My reply is because they are an alcoholic, sober or not!  If my husband and I have a disagreement and he verbally attacks me I don’t say, “Oh he is a recovering alcoholic it’s OK” I stop and say to him, “Is this the man you want to be?"

The ego and self-entitlement seem to be part of the character defects of any alcoholic/addict. But I can also see that I often go into the “poor-me” attitude and I allow myself to become wounded.  When I can’t keep my mouth shut and I keep pushing (although my intentions are not to argue, I just want to be heard) I know that when he asks me to stop I am pushing his buttons. Part of my mind goes right into defense mode as well and my mind-set is “he isn’t going to control me” so I keep going, trying to get him to hear me.  Somehow he will suddenly become loving and understand me and what I am feeling. That is almost never the way it works.

Nobody wins this way and the end result is I feel as though I just stepped in the ring with a professional fighter for ten rounds, and have had the emotional crap kicked out of me. I isolate. I become withdrawn. I have healed enough to know though that this is not my demon to fight, it is his.

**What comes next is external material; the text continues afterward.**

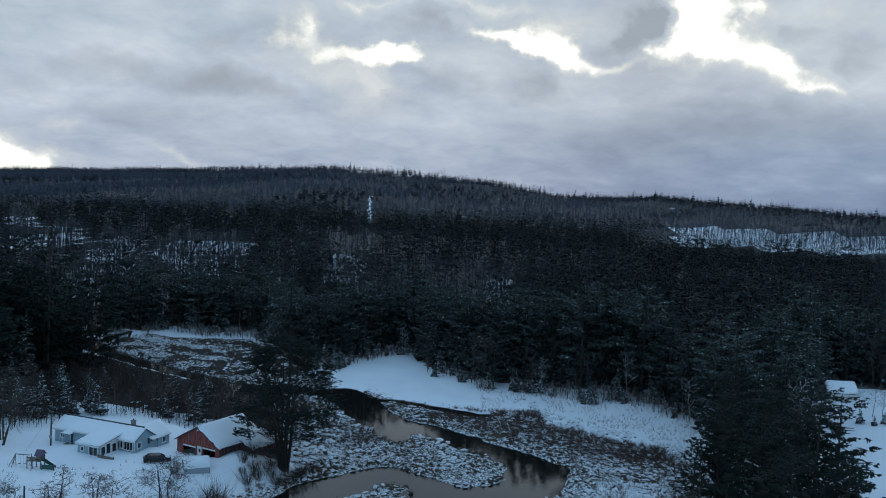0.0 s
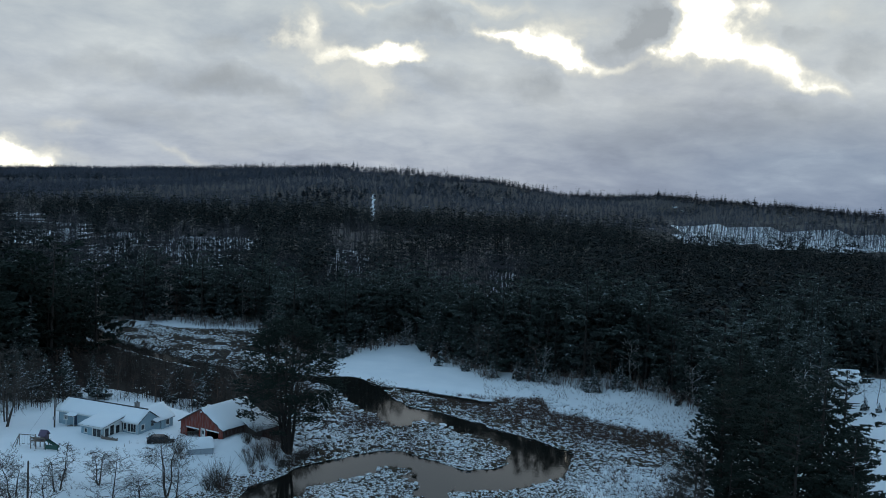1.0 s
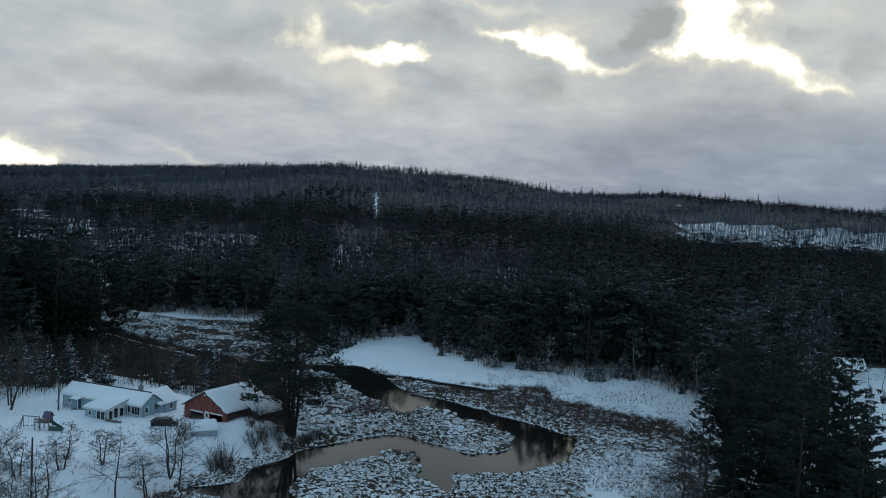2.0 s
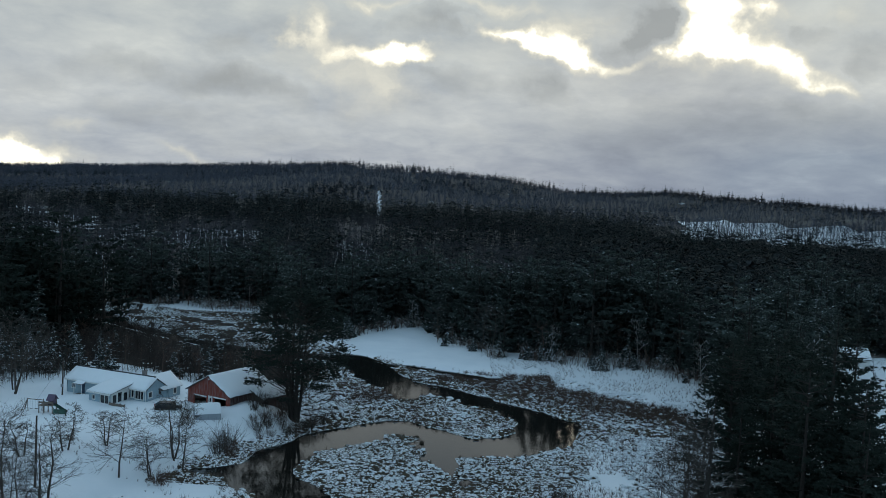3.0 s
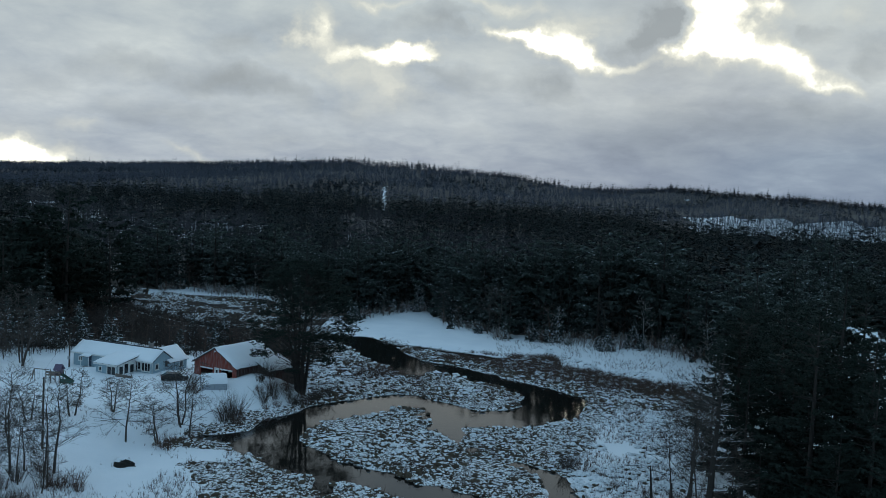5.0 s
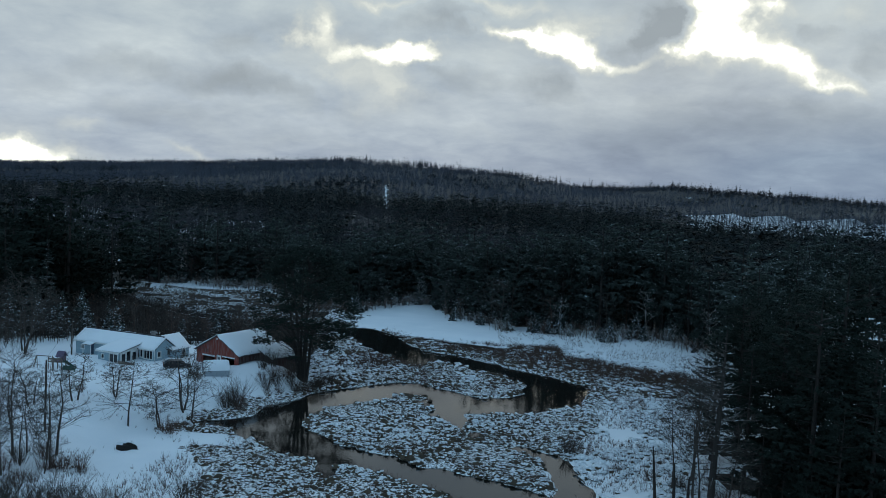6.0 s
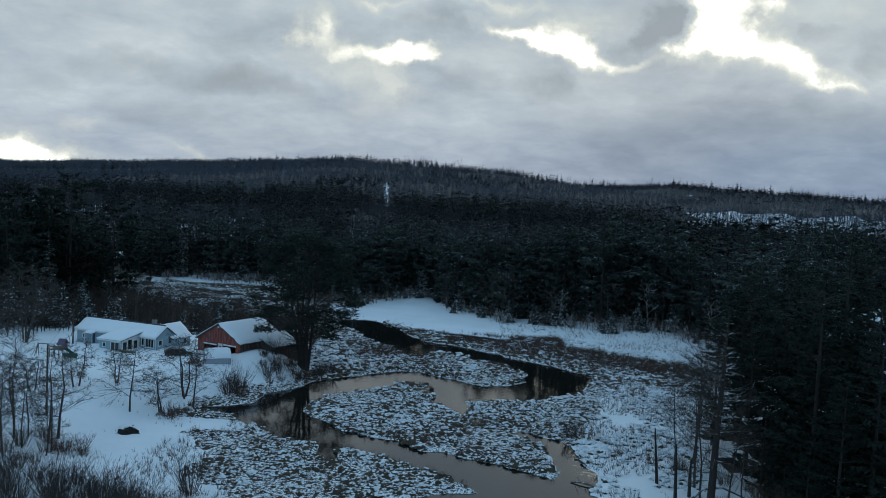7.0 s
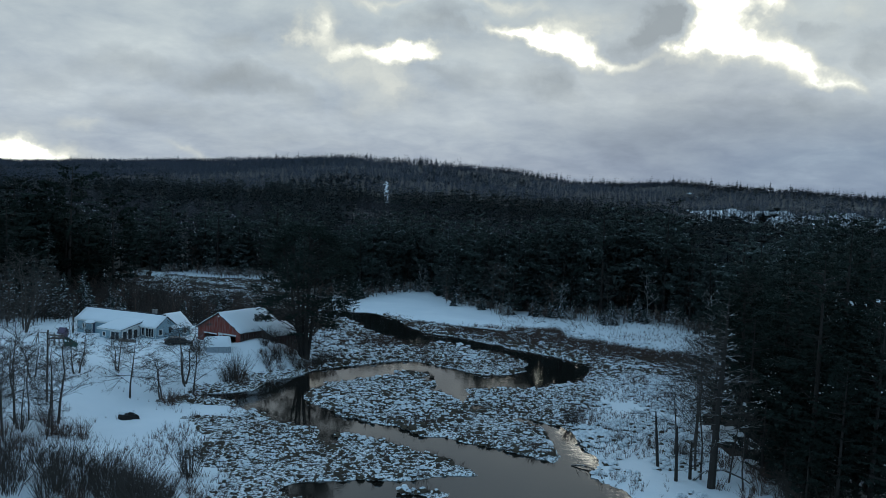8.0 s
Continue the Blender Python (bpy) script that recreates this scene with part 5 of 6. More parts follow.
def snow_quad(name, parent, a, b, c, d, t=0.28, n=10, seed=1, label="thick smooth roof snow", rag=0.10):
    """A pillow of snow over a roof slope, thin and rounded at its rim, with a slightly wavy edge."""
    rng = np.random.default_rng(seed)
    A, B, C, D = (np.array(p, float) for p in (a, b, c, d))
    V, F = [], []
    for j in range(n + 1):
        for i in range(n + 1):
            u, v = i / n, j / n
            p = (A * (1 - u) + B * u) * (1 - v) + (D * (1 - u) + C * u) * v
            rim = min(u, 1 - u, v, 1 - v) * n
            h = t * (0.35 if rim < 0.5 else 0.9 if rim < 1.5 else 1.0) + rng.uniform(-0.02, 0.02)
            if rim < 0.5:
                p = p + np.array([rng.uniform(-rag, rag), rng.uniform(-rag, rag) * 0.5, 0])
            V.append(p + np.array([0, 0, h]))
    m = len(V)
    V += [p - np.array([0, 0, 0.35 * t]) if min(k % (n + 1), n - k % (n + 1), k // (n + 1), n - k // (n + 1)) == 0 else p - np.array([0, 0, t]) for k, p in enumerate(V)]
    for j in range(n):
        for i in range(n):
            q = j * (n + 1) + i
            F += [(q, q + 1, q + n + 2, q + n + 1), (m + q, m + q + n + 1, m + q + n + 2, m + q + 1)]
    ring = [i for i in range(n)] + [n + j * (n + 1) for j in range(n)] + [(n + 1) * (n + 1) - 1 - i for i in range(n)] + [(n - j) * (n + 1) for j in range(n)]
    for k, q in enumerate(ring):
        r = ring[(k + 1) % len(ring)]
        F.append((q, m + q, m + r, r))
    return part(name, Geo().add(V, F), M_SNOW, parent, label, shade=True)


def build_house():
    h = thing("house", pose(-71.9, 152.1, 3.4, 0, 0, -21.3), "pale blue clapboard ranch house under thick snow in a snowy yard", "house")
    R, E, B = (2.5, 4.15), 2.45, (5.8, 1.95)      # ridge (y, z), front eave, rear eave (y, z)
    g = Geo()
    wall_geo(g, 10.2, E + 0.9, [(1.3, 1.75, 0.8, 0.75), (3.5, 0.95, 0.95, 2.0)], at=(0, 0, -0.9))
    part("front_wall", g, M_BLUE, h)
    g = wall_geo(Geo(), 3.6, E + 0.9, [(0.25, 1.75, 0.55, 1.35), (1.15, 1.55, 1.9, 1.5)], at=(15.4, 0, -0.9))
    part("front_wall", g, M_BLUE, h)
    for name, x, lab in (("gable_wall", 19.0, ""), ("gable_wall", 0.16, "")):
        g = Geo()
        ops = [(0.75, 1.85, 0.85, 0.95), (3.3, 1.95, 0.75, 0.8)] if x > 1 else []
        wall_geo(g, B[0], 2.85, ops, at=(x, 0, -0.9), along="y")
        g.prism_x([(0, 1.95), (B[0], 1.95), R, (0, E)], x - 0.16, x)
        part(name, g, M_BLUE, h)
    part("rear_wall", Geo().box(0.16, 13.8, B[0] - 0.16, B[0], -0.9, B[1]), M_BLUE, h)
    # front ell with the glazed porch
    g = Geo()
    wall_geo(g, 5.0, E + 0.6, [(0.75, 1.75, 0.6, 0.7), (2.65, 1.25, 1.9, 1.45)], at=(10.2, -4.6, -0.9))
    part("ell_front_wall", g, M_BLUE, h)
    g = Geo().box(10.2, 10.36, -4.44, 0, -0.9, 2.15)
    g.prism_x([(-4.44, 2.15), (0, 2.15), (0, 2.95), (-4.44, 2.2)], 10.2, 10.36)
    part("ell_side_wall", g, M_BLUE, h)
    g = Geo()
    wall_geo(g, 4.6, 3.05, [(0.45, 1.15, 1.0, 1.6), (1.75, 0.95, 0.95, 2.05), (3.1, 1.15, 1.0, 1.6)], at=(15.2, -4.6, -0.9), along="y")
    g.prism_x([(-4.6, 2.15), (0, 2.15), (0, 2.9)], 15.04, 15.2)
    part("porch_wall", g, M_WHITE, h, "white-framed porch wall")
    # roofs
    o = 0.35
    g = slab(Geo(), (-o, -o, E - 0.16), (19 + o, -o, E - 0.16), (19 + o, *R), (-o, *R), 0.14)
    part("front_roof", g, M_ASPHALT, h, "dark shingle edge under snow")
    g = slab(Geo(), (19.05, B[0] + o, B[1] - 0.22), (-o, B[0] + o, B[1] - 0.22), (-o, *R), (19 + o, *R), 0.14)
    part("rear_roof", g, M_ASPHALT, h, "dark shingle edge under snow")
    g = slab(Geo(), (9.9, -4.95, 2.14), (15.5, -4.95, 2.14), (15.5, 1.3, 3.2), (9.9, 1.3, 3.2), 0.14)
    part("ell_roof", g, M_ASPHALT, h)
    snow_quad("roof_snow", h, (-o, -o - 0.05, E - 0.03), (19 + o, -o - 0.05, E - 0.03), (19 + o, R[0], R[1] + 0.13), (-o, R[0], R[1] + 0.13), 0.26, 16, 1)
    snow_quad("roof_snow", h, (19.1, B[0] + o, B[1] - 0.08), (-o, B[0] + o, B[1] - 0.08), (-o, R[0], R[1] + 0.13), (19 + o, R[0], R[1] + 0.13), 0.24, 12, 2)
    snow_quad("roof_snow", h, (9.85, -5.0, 2.27), (15.55, -5.0, 2.27), (15.55, 1.6, 3.42), (9.85, 1.6, 3.42), 0.27, 12, 3)
    part("fascia", Geo().box(-o, 9.9, -o - 0.04, -o, E - 0.24, E - 0.04), M_WHITE, h, "white eave board")
    part("fascia", Geo().box(15.5, 19 + o, -o - 0.04, -o, E - 0.24, E - 0.04), M_WHITE, h, "white eave board")
    part("fascia", Geo().box(9.9, 15.5, -5.0, -4.95, 2.0, 2.24), M_WHITE, h, "white eave board")
    part("ridge_cap", Geo().box(0.2, 18.9, R[0] - 0.12, R[0] + 0.14, R[1] + 0.05, R[1] + 0.40), M_ASPHALT, h, "dark bare strip along the ridge")
    # rear wing across the back
    g = Geo()
    wall_geo(g, 3.2, 2.7, [(1.3, 1.3, 0.85, 1.0)], at=(19.2, 5.85, -0.8), along="y")
    part("wing_wall", g, M_BLUE, h)
    part("wing_wall", Geo().prism([(13.8, -0.8), (19.2, -0.8), (19.2, 1.9), (16.5, 4.0), (13.8, 1.9)], 8.9, 9.05), M_BLUE, h)
    part("wing_wall", Geo().box(13.8, 13.96, 5.85, 8.9, -0.8, 1.9), M_BLUE, h)
    part("wing_roof", slab(slab(Geo(), (19.5, 3.2, 1.66), (19.5, 9.3, 1.66), (16.5, 9.3, 4.05), (16.5, 3.2, 4.05), 0.12), (13.5, 9.3, 1.66), (13.5, 3.2, 1.66), (16.5, 3.2, 4.05), (16.5, 9.3, 4.05), 0.12), M_ASPHALT, h)
    snow_quad("roof_snow", h, (19.55, 4.0, 1.74), (19.55, 9.35, 1.74), (16.5, 9.35, 4.17), (16.5, 2.2, 4.17), 0.24, 9, 4)
    snow_quad("roof_snow", h, (13.45, 9.35, 1.74), (13.45, 4.0, 1.74), (16.5, 2.2, 4.17), (16.5, 9.35, 4.17), 0.24, 9, 5)
    # corner boards
    part("corner_board", Geo().box(18.9, 19.03, -0.03, 0.0, -0.7, E), M_WHITE, h, "white corner board")
    part("corner_board", Geo().box(-0.03, 0.0, -0.03, 0.12, -0.7, E), M_WHITE, h, "white corner board")
    # windows and doors
    window(h, 1.3, 0, 0.85, 0.8, 0.75)
    window(h, 15.65, 0, 0.85, 0.55, 1.35, panes=1)
    window(h, 16.55, 0, 0.65, 1.9, 1.5, panes=3)
    window(h, 10.95, -4.6, 0.85, 0.6, 0.7, panes=1)
    window(h, 12.85, -4.6, 0.35, 1.9, 1.45)
    window(h, 19.0, 0.75, 0.95, 0.85, 0.95, "y", 1)
    window(h, 19.0, 3.3, 1.05, 0.75, 0.8, "y", 1, M_BLUE)
    window(h, 19.2, 7.15, 0.5, 0.85, 1.0, "y", 1)
    window(h, 15.2, -4.15, 0.25, 1.0, 1.6, "y", 1)
    window(h, 15.2, -1.5, 0.25, 1.0, 1.6, "y", 1)
    d = part("door", Geo().box(3.5, 4.45, 0.05, 0.11, 0.05, 2.05), paint_material("dark_blue_door", (0.05, 0.08, 0.13)), h, "dark blue entry door")
    part("door_handle", Geo().tube([(4.3, 0.05, 1.05), (4.3, -0.03, 1.05), (4.2, -0.03, 1.05)], [0.02, 0.02, 0.02], 5), M_CHROME, d, "small metal handle")
    part("door", Geo().box(15.07, 15.13, -2.85, -1.9, 0.05, 2.1), M_GLASS, h, "glazed porch door")
    c = part("entry_canopy", slab(Geo(), (2.9, -1.3, 1.95), (5.0, -1.3, 1.95), (5.0, 0.0, 2.3), (2.9, 0.0, 2.3), 0.08), M_WEATHERED, h, "small snow-covered entry canopy")
    snow_quad("canopy_snow", c, (2.85, -1.35, 2.04), (5.05, -1.35, 2.04), (5.05, 0.02, 2.39), (2.85, 0.02, 2.39), 0.2, 5, 6)
    for x in (3.0, 4.9):
        part("canopy_post", Geo().box(x - 0.05, x + 0.05, -1.25, -1.15, -0.6, 1.97), M_WHITE, c)
    part("steps", Geo().box(3.1, 4.8, -1.1, 0, -0.7, 0.0).box(3.2, 4.7, -1.5, -1.1, -0.7, -0.18), M_WEATHERED, h, "wooden entry steps")
    ch = part("chimney", Geo().box(15.3, 15.95, 3.0, 3.65, 3.2, 5.0).box(15.24, 16.01, 2.94, 3.71, 5.0, 5.15), M_BRICK, h, "grey masonry chimney")
    part("flue", Geo().tube([(15.62, 3.32, 5.15), (15.62, 3.32, 5.45)], [0.12, 0.12], 8), M_DARK, ch)
    part("vent_pipe", Geo().tube([(6.0, 2.9, 3.8), (6.0, 2.9, 4.85)], [0.07, 0.07], 6), M_DARK, h)
    # inside: a floor, so that panes look into a dark room
    part("floor_slab", Geo().box(0.2, 18.8, 0.2, 5.6, -0.05, 0.02).box(10.4, 15.0, -4.4, 0.2, -0.05, 0.02), M_DARK, h)
    # ramp with a rail at the porch
    r = thing("entry_ramp", pose(-71.9, 152.1, 3.4, 0, 0, -21.3), "weathered wooden ramp with a low rail beside the porch", "ramp")
    part("deck", Geo().box(15.4, 18.6, -3.4, -1.9, -0.35, -0.22), M_WEATHERED, r)
    part("rail_board", Geo().box(15.0, 18.7, -4.85, -4.78, 0.0, 0.75), M_WEATHERED, r, "weathered board rail")
    for x in (15.1, 16.3, 17.5, 18.6):
        part("post", Geo().box(x - 0.06, x + 0.06, -4.78, -4.66, -0.9, 0.85), M_WEATHERED, r)
    # snow-topped bench below the porch window
    b = thing("garden_bench", pose(-71.9, 152.1, 3.4, 0, 0, -21.3), "small bench heaped with snow below the porch window", "bench")
    part("seat", Geo().box(11.4, 12.7, -5.9, -5.3, 0.0, 0.08), M_WEATHERED, b)
    for x in (11.5, 12.6):
        for y in (-5.85, -5.4):
            part("leg", Geo().box(x - 0.04, x + 0.04, y - 0.04, y + 0.04, -0.9, 0.0), M_WEATHERED, b)
    snow_quad("snow_cover", b, (11.35, -5.95, 0.08), (12.75, -5.95, 0.08), (12.75, -5.25, 0.08), (11.35, -5.25, 0.08), 0.2, 5, 7, "cushion of snow", 0.03)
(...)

I haven’t done anything wrong and I don’t deserve to be verbally punished, but I do have my part in it too. This is something my husband has learned how to control in his program and he has to choose if he wants to be a shadow of his former self or the man who has turned his life around.

It is so easy for me to act like a victim and crawl into bed, cry, become silent, and feel utterly defeated once again. Before long though, I know that I am not responsible for his behaviors. I know no matter how much I push there is no excuse for his abusive language. 

Make no mistake, emotional abuse can stay with someone all their life. I recently heard a quote about it that said “healing after verbal abuse is like removing a bullet after you’ve been shot."  To me, that shows the deep affect language has on one’s spirit and heart.  So I pick myself up after I allow myself to feel the hurt from the words that pierced my soul and remember that in that moment I have a choice: let it defeat me or allow it to empower me. 

This doesn’t happen between us all the time but it does happen and the lessons we have learned from it are these: We are all responsible for ourselves, no matter how someone pushes us; our actions are our own. Whether you are in a recovery program or not, knowing that our actions sometimes have life-long effects on another person means you have a choice to make, and you can either allow the disease to consume you, whether you are the addicted one or the person who loves them or you can choose the path of recovery. Practice kindness and compassion, get to a meeting, call a sponsor or friend, be mindful of your own actions and remember all you have to be grateful for in your life. Know you don’t have to allow the disease to take over anymore. 

Before you allow those first words to roll off your tongue remember ten years from now they may still cause deep pain for your loved one.  Everyone remembers the story behind their scars. Make sure it isn’t from something you say!